EXERCISE GOAL: Write out the entire listing below exactly, with the pictures left out.
--*--
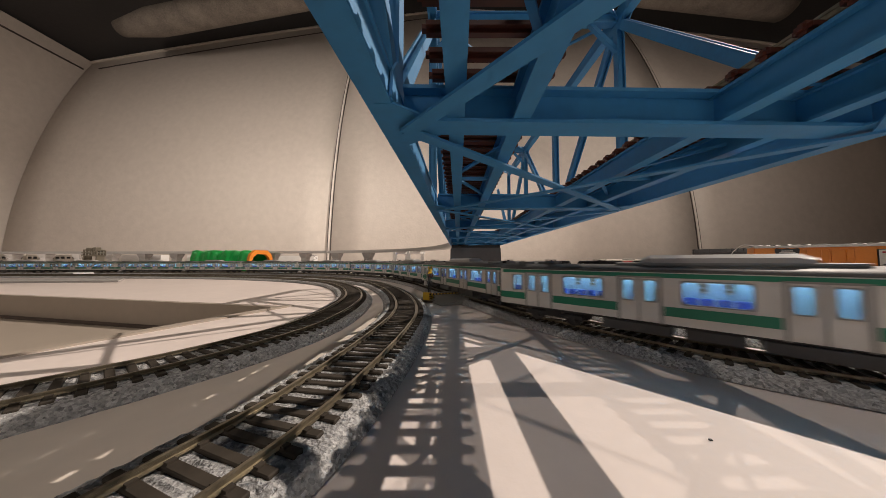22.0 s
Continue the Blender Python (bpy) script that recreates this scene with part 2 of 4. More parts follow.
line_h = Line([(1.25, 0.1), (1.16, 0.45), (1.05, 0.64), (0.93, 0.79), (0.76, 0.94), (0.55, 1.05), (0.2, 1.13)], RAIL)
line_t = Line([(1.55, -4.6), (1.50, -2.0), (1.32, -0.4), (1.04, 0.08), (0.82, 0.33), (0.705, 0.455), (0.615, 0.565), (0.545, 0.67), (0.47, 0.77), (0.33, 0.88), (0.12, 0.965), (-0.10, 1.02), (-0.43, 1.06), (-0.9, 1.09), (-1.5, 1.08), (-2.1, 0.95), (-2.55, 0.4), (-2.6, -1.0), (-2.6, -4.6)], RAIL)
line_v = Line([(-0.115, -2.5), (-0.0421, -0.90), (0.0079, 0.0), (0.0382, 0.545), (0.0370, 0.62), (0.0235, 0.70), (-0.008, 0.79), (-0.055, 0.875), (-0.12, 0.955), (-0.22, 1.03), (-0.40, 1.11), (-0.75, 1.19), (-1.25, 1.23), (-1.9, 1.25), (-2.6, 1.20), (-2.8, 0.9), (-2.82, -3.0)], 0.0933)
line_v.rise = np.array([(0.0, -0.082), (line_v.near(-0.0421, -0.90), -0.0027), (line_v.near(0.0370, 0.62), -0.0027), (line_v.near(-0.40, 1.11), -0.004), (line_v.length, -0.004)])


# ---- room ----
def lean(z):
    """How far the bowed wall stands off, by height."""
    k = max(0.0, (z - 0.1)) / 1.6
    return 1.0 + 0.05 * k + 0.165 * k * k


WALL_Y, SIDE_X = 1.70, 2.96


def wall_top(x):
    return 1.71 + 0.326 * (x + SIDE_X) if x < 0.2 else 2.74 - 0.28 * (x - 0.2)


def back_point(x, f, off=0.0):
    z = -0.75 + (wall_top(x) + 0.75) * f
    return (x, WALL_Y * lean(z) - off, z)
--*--
FULL ANSWER:
22.0 s
Continue the Blender Python (bpy) script that recreates this scene with part 2 of 4. More parts follow.
line_h = Line([(1.25, 0.1), (1.16, 0.45), (1.05, 0.64), (0.93, 0.79), (0.76, 0.94), (0.55, 1.05), (0.2, 1.13)], RAIL)
line_t = Line([(1.55, -4.6), (1.50, -2.0), (1.32, -0.4), (1.04, 0.08), (0.82, 0.33), (0.705, 0.455), (0.615, 0.565), (0.545, 0.67), (0.47, 0.77), (0.33, 0.88), (0.12, 0.965), (-0.10, 1.02), (-0.43, 1.06), (-0.9, 1.09), (-1.5, 1.08), (-2.1, 0.95), (-2.55, 0.4), (-2.6, -1.0), (-2.6, -4.6)], RAIL)
line_v = Line([(-0.115, -2.5), (-0.0421, -0.90), (0.0079, 0.0), (0.0382, 0.545), (0.0370, 0.62), (0.0235, 0.70), (-0.008, 0.79), (-0.055, 0.875), (-0.12, 0.955), (-0.22, 1.03), (-0.40, 1.11), (-0.75, 1.19), (-1.25, 1.23), (-1.9, 1.25), (-2.6, 1.20), (-2.8, 0.9), (-2.82, -3.0)], 0.0933)
line_v.rise = np.array([(0.0, -0.082), (line_v.near(-0.0421, -0.90), -0.0027), (line_v.near(0.0370, 0.62), -0.0027), (line_v.near(-0.40, 1.11), -0.004), (line_v.length, -0.004)])


# ---- room ----
def lean(z):
    """How far the bowed wall stands off, by height."""
    k = max(0.0, (z - 0.1)) / 1.6
    return 1.0 + 0.05 * k + 0.165 * k * k


WALL_Y, SIDE_X = 1.70, 2.96


def wall_top(x):
    return 1.71 + 0.326 * (x + SIDE_X) if x < 0.2 else 2.74 - 0.28 * (x - 0.2)


def back_point(x, f, off=0.0):
    z = -0.75 + (wall_top(x) + 0.75) * f
    return (x, WALL_Y * lean(z) - off, z)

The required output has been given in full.